Source excerpt
>>

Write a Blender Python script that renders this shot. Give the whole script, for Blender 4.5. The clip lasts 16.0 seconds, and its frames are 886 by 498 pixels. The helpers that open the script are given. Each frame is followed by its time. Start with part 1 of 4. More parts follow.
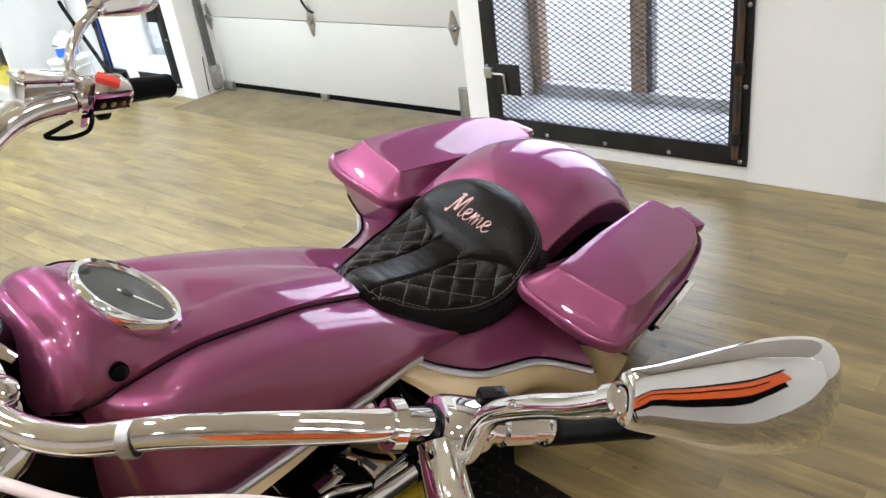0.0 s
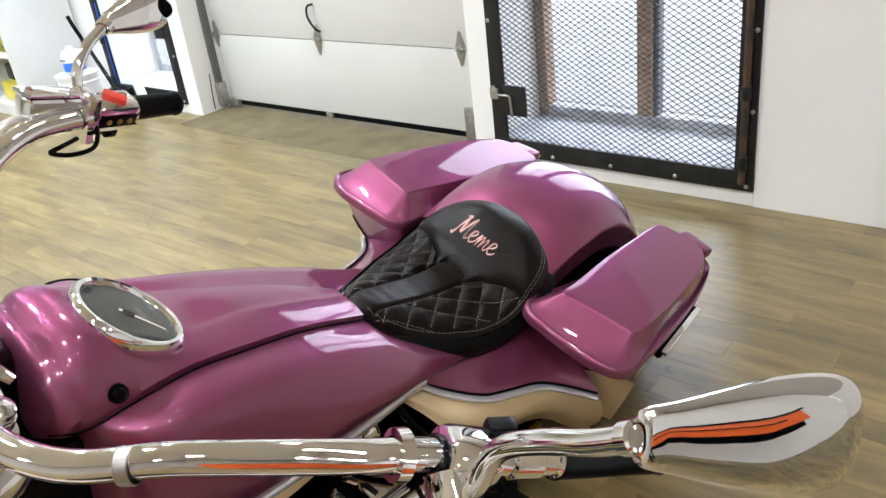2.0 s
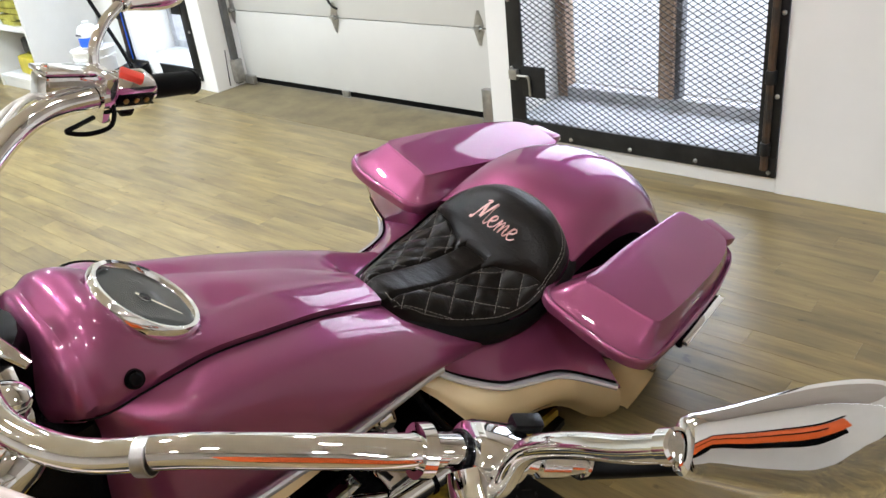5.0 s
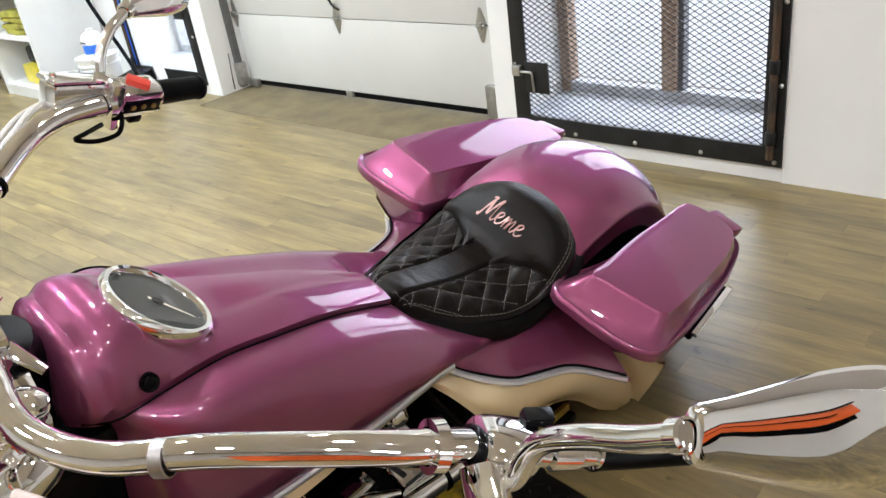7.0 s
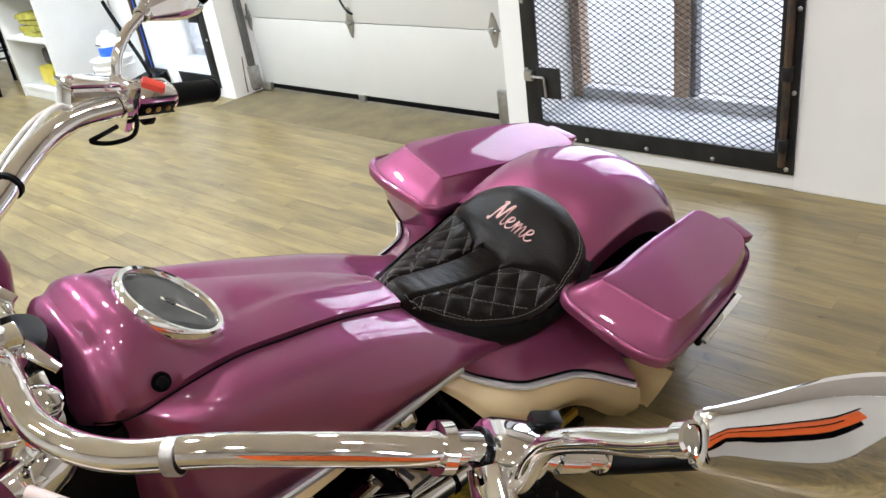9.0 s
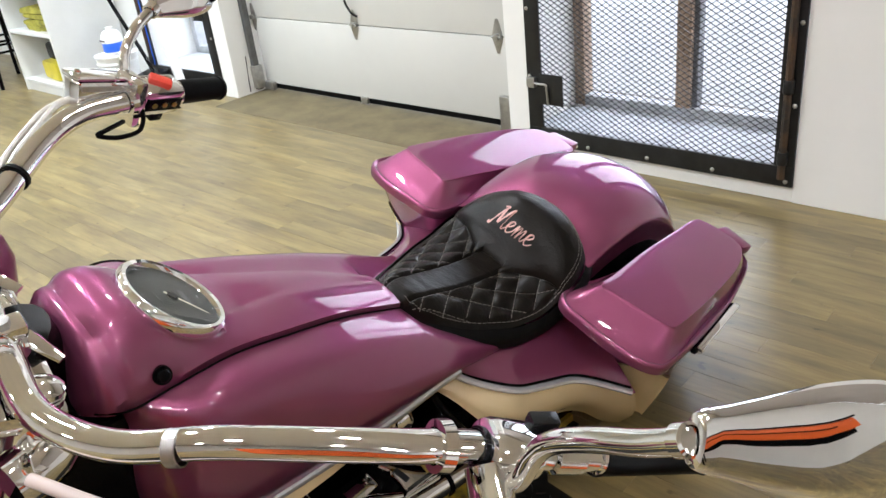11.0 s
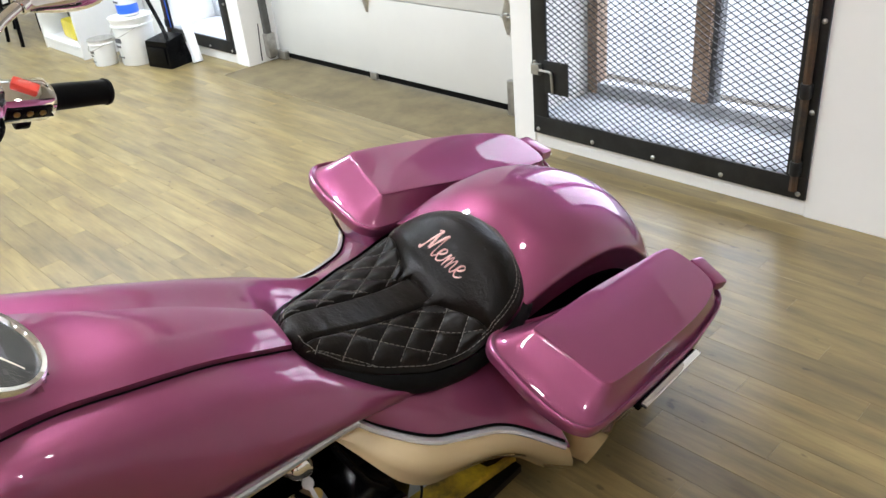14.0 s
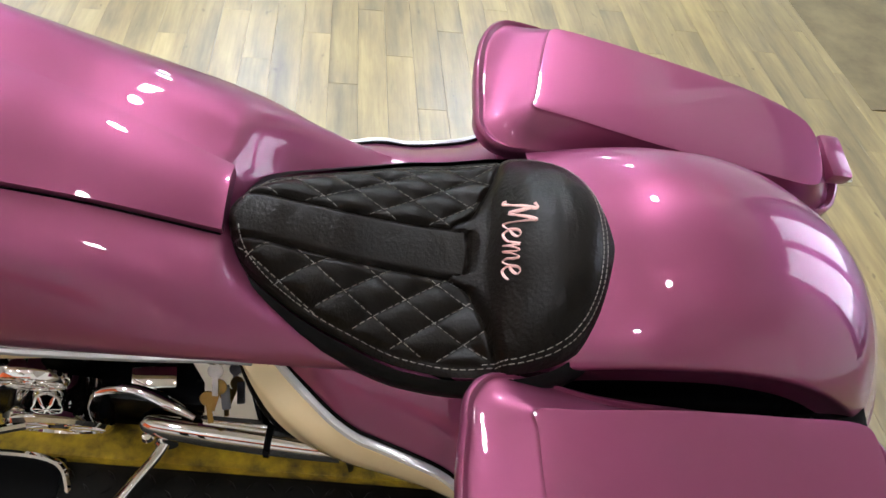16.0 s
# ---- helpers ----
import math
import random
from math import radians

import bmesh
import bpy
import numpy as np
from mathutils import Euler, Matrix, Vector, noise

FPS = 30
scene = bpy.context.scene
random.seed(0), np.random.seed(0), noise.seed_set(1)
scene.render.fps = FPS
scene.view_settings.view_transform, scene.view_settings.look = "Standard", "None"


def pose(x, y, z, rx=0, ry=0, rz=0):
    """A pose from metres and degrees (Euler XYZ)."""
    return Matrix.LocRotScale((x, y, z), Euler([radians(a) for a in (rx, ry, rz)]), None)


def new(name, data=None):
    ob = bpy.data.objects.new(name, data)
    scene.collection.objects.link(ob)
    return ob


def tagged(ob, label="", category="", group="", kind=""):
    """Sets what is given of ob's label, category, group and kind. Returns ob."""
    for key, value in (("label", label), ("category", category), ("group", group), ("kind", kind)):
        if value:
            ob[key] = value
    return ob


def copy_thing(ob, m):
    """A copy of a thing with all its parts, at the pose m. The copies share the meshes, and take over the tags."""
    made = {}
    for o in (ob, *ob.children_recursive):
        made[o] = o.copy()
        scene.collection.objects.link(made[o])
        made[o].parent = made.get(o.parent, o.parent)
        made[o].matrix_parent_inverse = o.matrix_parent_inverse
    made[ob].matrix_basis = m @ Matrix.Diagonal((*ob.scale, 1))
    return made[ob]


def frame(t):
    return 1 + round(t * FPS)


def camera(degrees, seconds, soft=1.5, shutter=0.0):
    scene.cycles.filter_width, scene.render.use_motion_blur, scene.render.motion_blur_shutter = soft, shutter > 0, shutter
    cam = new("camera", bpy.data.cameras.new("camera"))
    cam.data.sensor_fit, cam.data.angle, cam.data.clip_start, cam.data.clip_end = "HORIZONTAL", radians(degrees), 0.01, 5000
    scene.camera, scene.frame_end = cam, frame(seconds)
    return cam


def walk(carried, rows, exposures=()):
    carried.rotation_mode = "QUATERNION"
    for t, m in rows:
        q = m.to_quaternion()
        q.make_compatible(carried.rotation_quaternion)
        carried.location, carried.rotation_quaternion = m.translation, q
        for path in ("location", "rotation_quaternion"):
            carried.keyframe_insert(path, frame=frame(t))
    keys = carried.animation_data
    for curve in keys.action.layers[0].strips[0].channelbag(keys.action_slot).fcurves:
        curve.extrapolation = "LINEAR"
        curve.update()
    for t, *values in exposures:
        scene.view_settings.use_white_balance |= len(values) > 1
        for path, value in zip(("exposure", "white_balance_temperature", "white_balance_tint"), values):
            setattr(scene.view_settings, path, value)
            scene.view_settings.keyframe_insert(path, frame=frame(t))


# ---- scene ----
cam = camera(57.59, 16.0)
# seconds, x, y, z, yaw, pitch, roll
PATH = [
    (0.0, -0.6985, -0.9896, 1.1988, -47.081, -27.662, 7.089),
    (0.5, -0.6902, -0.9877, 1.1950, -47.987, -27.918, 7.897),
    (1.0, -0.6848, -0.9739, 1.1934, -47.739, -28.025, 7.086),
    (1.5, -0.6896, -0.9722, 1.1940, -47.093, -27.283, 6.259),
    (2.0, -0.6912, -0.9742, 1.1988, -46.549, -26.266, 6.390),
    (2.5, -0.7000, -0.9752, 1.2030, -46.284, -26.035, 6.599),
    (3.0, -0.7036, -0.9777, 1.1979, -46.439, -26.932, 6.828),
    (3.5, -0.6944, -0.9759, 1.2021, -46.845, -25.701, 7.121),
    (4.0, -0.6756, -0.9574, 1.1963, -46.213, -26.913, 6.187),
    (4.5, -0.6779, -0.9503, 1.1984, -44.942, -26.781, 6.053),
    (5.0, -0.6819, -0.9482, 1.1984, -45.380, -27.591, 6.020),
    (7.5, -0.6880, -0.9549, 1.2027, -45.512, -27.743, 7.607),
    (8.0, -0.6899, -0.9572, 1.2031, -45.499, -27.608, 7.492),
    (8.5, -0.6914, -0.9590, 1.2032, -45.262, -27.395, 7.652),
    (9.0, -0.6906, -0.9577, 1.2043, -44.626, -27.351, 7.330),
    (11.5, -0.7024, -0.9612, 1.2057, -44.186, -26.959, 5.859),
    (12.0, -0.6957, -0.9540, 1.1991, -45.793, -27.748, 6.654),
    (12.5, -0.7076, -0.9508, 1.2050, -45.698, -27.349, 6.321),
    (13.0, -0.6983, -0.9607, 1.2174, -52.428, -26.268, 7.815),
    (13.4, -0.5956, -0.9691, 1.2418, -48.649, -26.589, 6.686),
    (13.5, -0.5646, -0.9810, 1.2274, -46.535, -26.611, 6.658),
    (13.8, -0.4794, -0.9879, 1.2231, -42.566, -28.518, 5.888),
    (14.0, -0.4113, -0.9639, 1.2129, -39.842, -29.152, 4.913),
    (14.2, -0.3367, -0.9376, 1.1976, -36.157, -32.067, 3.246),
    (14.5, -0.2341, -0.8676, 1.1827, -29.315, -35.572, 3.842),
    (15.0, -0.1363, -0.7958, 1.1576, -22.971, -38.081, -0.241),
    (15.2, -0.0742, -0.8085, 1.1479, -14.650, -38.678, 0.021),
    (15.5, 0.0463, -0.8177, 1.1784, -4.543, -38.624, -1.851),
    (15.6, 0.0875, -0.8264, 1.1846, -2.806, -39.242, -3.246),
    (16.0, 0.1582, -0.6836, 1.1698, 0.818, -44.872, -7.377),
]
walk(cam, [(t, pose(x, y, z, 90 + pitch, roll, yaw)) for t, x, y, z, yaw, pitch, roll in PATH],
     exposures=[(0.0, 0.45, 6200, 10), (5.0, 0.36, 6300, 10), (9.0, 0.43, 6250, 10), (11.5, 0.34, 6300, 10), (13.5, 0.36, 6250, 10), (14.3, 0.50, 6200, 10), (15.5, 0.42, 6150, 10), (16.0, 0.48, 6150, 10)])

# ---------------------------------------------------------------- light
world = bpy.data.worlds.new("world")
scene.world = world
world.use_nodes = True
wn = world.node_tree
sky = wn.nodes.new("ShaderNodeTexSky")
sky.sky_type = 'NISHITA'
sky.sun_disc = False
sky.sun_elevation = radians(40)
sky.sun_rotation = radians(200)
wn.links.new(sky.outputs[0], wn.nodes["Background"].inputs[0])
wn.nodes["Background"].inputs[1].default_value = 0.12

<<

Direction
Transcribe each line above verbatim, with the pictures left out.

Task result
Write a Blender Python script that renders this shot. Give the whole script, for Blender 4.5. The clip lasts 16.0 seconds, and its frames are 886 by 498 pixels. The helpers that open the script are given. Each frame is followed by its time. Start with part 1 of 4. More parts follow.
0.0 s
2.0 s
5.0 s
7.0 s
9.0 s
11.0 s
14.0 s
16.0 s
# ---- helpers ----
import math
import random
from math import radians

import bmesh
import bpy
import numpy as np
from mathutils import Euler, Matrix, Vector, noise

FPS = 30
scene = bpy.context.scene
random.seed(0), np.random.seed(0), noise.seed_set(1)
scene.render.fps = FPS
scene.view_settings.view_transform, scene.view_settings.look = "Standard", "None"


def pose(x, y, z, rx=0, ry=0, rz=0):
    """A pose from metres and degrees (Euler XYZ)."""
    return Matrix.LocRotScale((x, y, z), Euler([radians(a) for a in (rx, ry, rz)]), None)


def new(name, data=None):
    ob = bpy.data.objects.new(name, data)
    scene.collection.objects.link(ob)
    return ob


def tagged(ob, label="", category="", group="", kind=""):
    """Sets what is given of ob's label, category, group and kind. Returns ob."""
    for key, value in (("label", label), ("category", category), ("group", group), ("kind", kind)):
        if value:
            ob[key] = value
    return ob


def copy_thing(ob, m):
    """A copy of a thing with all its parts, at the pose m. The copies share the meshes, and take over the tags."""
    made = {}
    for o in (ob, *ob.children_recursive):
        made[o] = o.copy()
        scene.collection.objects.link(made[o])
        made[o].parent = made.get(o.parent, o.parent)
        made[o].matrix_parent_inverse = o.matrix_parent_inverse
    made[ob].matrix_basis = m @ Matrix.Diagonal((*ob.scale, 1))
    return made[ob]


def frame(t):
    return 1 + round(t * FPS)


def camera(degrees, seconds, soft=1.5, shutter=0.0):
    scene.cycles.filter_width, scene.render.use_motion_blur, scene.render.motion_blur_shutter = soft, shutter > 0, shutter
    cam = new("camera", bpy.data.cameras.new("camera"))
    cam.data.sensor_fit, cam.data.angle, cam.data.clip_start, cam.data.clip_end = "HORIZONTAL", radians(degrees), 0.01, 5000
    scene.camera, scene.frame_end = cam, frame(seconds)
    return cam


def walk(carried, rows, exposures=()):
    carried.rotation_mode = "QUATERNION"
    for t, m in rows:
        q = m.to_quaternion()
        q.make_compatible(carried.rotation_quaternion)
        carried.location, carried.rotation_quaternion = m.translation, q
        for path in ("location", "rotation_quaternion"):
            carried.keyframe_insert(path, frame=frame(t))
    keys = carried.animation_data
    for curve in keys.action.layers[0].strips[0].channelbag(keys.action_slot).fcurves:
        curve.extrapolation = "LINEAR"
        curve.update()
    for t, *values in exposures:
        scene.view_settings.use_white_balance |= len(values) > 1
        for path, value in zip(("exposure", "white_balance_temperature", "white_balance_tint"), values):
            setattr(scene.view_settings, path, value)
            scene.view_settings.keyframe_insert(path, frame=frame(t))


# ---- scene ----
cam = camera(57.59, 16.0)
# seconds, x, y, z, yaw, pitch, roll
PATH = [
    (0.0, -0.6985, -0.9896, 1.1988, -47.081, -27.662, 7.089),
    (0.5, -0.6902, -0.9877, 1.1950, -47.987, -27.918, 7.897),
    (1.0, -0.6848, -0.9739, 1.1934, -47.739, -28.025, 7.086),
    (1.5, -0.6896, -0.9722, 1.1940, -47.093, -27.283, 6.259),
    (2.0, -0.6912, -0.9742, 1.1988, -46.549, -26.266, 6.390),
    (2.5, -0.7000, -0.9752, 1.2030, -46.284, -26.035, 6.599),
    (3.0, -0.7036, -0.9777, 1.1979, -46.439, -26.932, 6.828),
    (3.5, -0.6944, -0.9759, 1.2021, -46.845, -25.701, 7.121),
    (4.0, -0.6756, -0.9574, 1.1963, -46.213, -26.913, 6.187),
    (4.5, -0.6779, -0.9503, 1.1984, -44.942, -26.781, 6.053),
    (5.0, -0.6819, -0.9482, 1.1984, -45.380, -27.591, 6.020),
    (7.5, -0.6880, -0.9549, 1.2027, -45.512, -27.743, 7.607),
    (8.0, -0.6899, -0.9572, 1.2031, -45.499, -27.608, 7.492),
    (8.5, -0.6914, -0.9590, 1.2032, -45.262, -27.395, 7.652),
    (9.0, -0.6906, -0.9577, 1.2043, -44.626, -27.351, 7.330),
    (11.5, -0.7024, -0.9612, 1.2057, -44.186, -26.959, 5.859),
    (12.0, -0.6957, -0.9540, 1.1991, -45.793, -27.748, 6.654),
    (12.5, -0.7076, -0.9508, 1.2050, -45.698, -27.349, 6.321),
    (13.0, -0.6983, -0.9607, 1.2174, -52.428, -26.268, 7.815),
    (13.4, -0.5956, -0.9691, 1.2418, -48.649, -26.589, 6.686),
    (13.5, -0.5646, -0.9810, 1.2274, -46.535, -26.611, 6.658),
    (13.8, -0.4794, -0.9879, 1.2231, -42.566, -28.518, 5.888),
    (14.0, -0.4113, -0.9639, 1.2129, -39.842, -29.152, 4.913),
    (14.2, -0.3367, -0.9376, 1.1976, -36.157, -32.067, 3.246),
    (14.5, -0.2341, -0.8676, 1.1827, -29.315, -35.572, 3.842),
    (15.0, -0.1363, -0.7958, 1.1576, -22.971, -38.081, -0.241),
    (15.2, -0.0742, -0.8085, 1.1479, -14.650, -38.678, 0.021),
    (15.5, 0.0463, -0.8177, 1.1784, -4.543, -38.624, -1.851),
    (15.6, 0.0875, -0.8264, 1.1846, -2.806, -39.242, -3.246),
    (16.0, 0.1582, -0.6836, 1.1698, 0.818, -44.872, -7.377),
]
walk(cam, [(t, pose(x, y, z, 90 + pitch, roll, yaw)) for t, x, y, z, yaw, pitch, roll in PATH],
     exposures=[(0.0, 0.45, 6200, 10), (5.0, 0.36, 6300, 10), (9.0, 0.43, 6250, 10), (11.5, 0.34, 6300, 10), (13.5, 0.36, 6250, 10), (14.3, 0.50, 6200, 10), (15.5, 0.42, 6150, 10), (16.0, 0.48, 6150, 10)])

# ---------------------------------------------------------------- light
world = bpy.data.worlds.new("world")
scene.world = world
world.use_nodes = True
wn = world.node_tree
sky = wn.nodes.new("ShaderNodeTexSky")
sky.sky_type = 'NISHITA'
sky.sun_disc = False
sky.sun_elevation = radians(40)
sky.sun_rotation = radians(200)
wn.links.new(sky.outputs[0], wn.nodes["Background"].inputs[0])
wn.nodes["Background"].inputs[1].default_value = 0.12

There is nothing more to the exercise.